Bond markets responded calmly on Friday to the debt sustainability analysis (DSA) of the International Monetary Fund, which found Greece’s debt exceptionally unsustainable, while deciding to participate in the Greek bailout program with 1.6 billion euros. The markets’ reaction allows for the government to issue the five-year bond as early as on Monday.
The DSA reiterates that the eurozone’s commitments to secure the sustainability of the Greek debt are not sufficient. The IMF estimates the debt will slide to 160 percent of gross domestic product in 2020 and to 150 percent in 230, before soaring to 190 percent in 2060. Servicing the debt will exceed 15 percent of GDP in 2028, reaching as high as 45 percent in 2060.
The Fund argues that the estimates of Athens and the eurozone on growth rates, primary surpluses and other parameters affecting the debt are optimistic and insists its own views are realistic, saying that Greece has historically been weak in implementing reforms and cannot support high primary surpluses for many years.

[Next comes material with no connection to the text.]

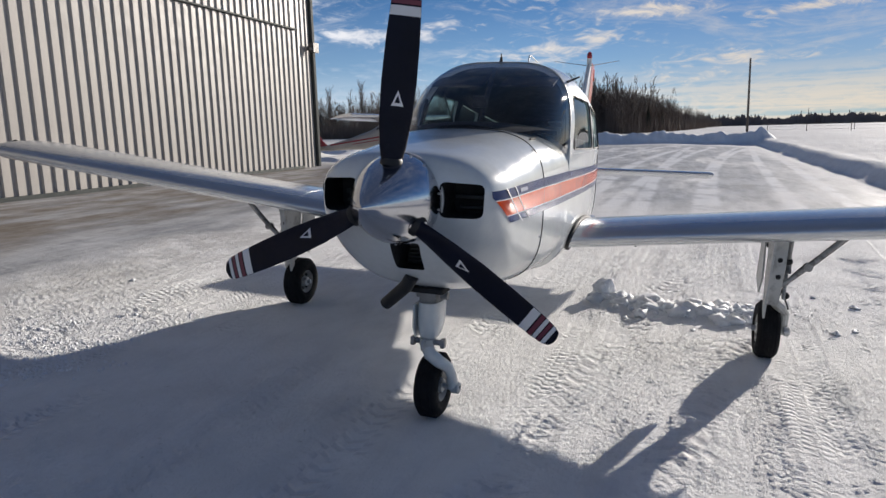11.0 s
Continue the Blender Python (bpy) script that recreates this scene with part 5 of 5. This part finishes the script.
def main_gear(s):
    y = s * 1.93
    leg = part("main_leg", Geo().loft([[(-1.60, y - 0.055, 0.97), (-1.60, y + 0.055, 0.97), (-1.80, y + 0.055, 0.97), (-1.80, y - 0.055, 0.97)],
                                       [(-1.625, y - 0.05, 0.70), (-1.625, y + 0.05, 0.70), (-1.775, y + 0.05, 0.70), (-1.775, y - 0.05, 0.70)],
                                       [(-1.655, y - 0.035, 0.46), (-1.655, y + 0.035, 0.46), (-1.745, y + 0.035, 0.46), (-1.745, y - 0.035, 0.46)],
                                       [(-1.67, y - 0.03, 0.43), (-1.67, y + 0.03, 0.43), (-1.73, y + 0.03, 0.43), (-1.73, y - 0.03, 0.43)]]), M["gear"], plane, "grimy white main landing gear leg", sharp=30)
    # two plate doors fore and aft of the leg
    part("gear_door", Geo().plate([(-1.50, y - s * 0.04, 0.975), (-1.64, y - s * 0.058, 0.97), (-1.665, y - s * 0.062, 0.62), (-1.63, y - s * 0.062, 0.40), (-1.585, y - s * 0.06, 0.35)], 0.014), M["gear"], leg, "white landing gear door plate")
    part("gear_door", Geo().plate([(-1.80, y - s * 0.07, 0.985), (-1.93, y - s * 0.07, 0.98), (-2.03, y - s * 0.075, 0.56), (-1.86, y - s * 0.075, 0.47), (-1.76, y - s * 0.07, 0.60)], 0.012), M["gear"], leg)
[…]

It goes on to say that revenues from privatizations will not exceed 2 billion euros by 2030 and believes that the state will not collect any substantial funds from the sale of the bank shares it acquired in the last few share capital increases. It therefore calls on the eurozone to reach an agreement on a realistic strategy for easing Greece’s debt.
The IMF’s proposal for a new stress test on Greek banks and a fresh asset quality review were met with a clear dismissal on Friday by a European Central Bank spokesman, who pointed to Frankfurt being the sole monitoring authority that decides on such issues.
The strong ECB response was also addressed at the IMF’s estimate that Greek lenders will require fresh recapitalization to the tune of 10 billion euros.
On Friday Standard & Poor’s stopped short of raising the country’s credit rating, affirming it at ‘B-,’ but pointed to an upcoming upgrade switching Greece’s outlook from stable into positive.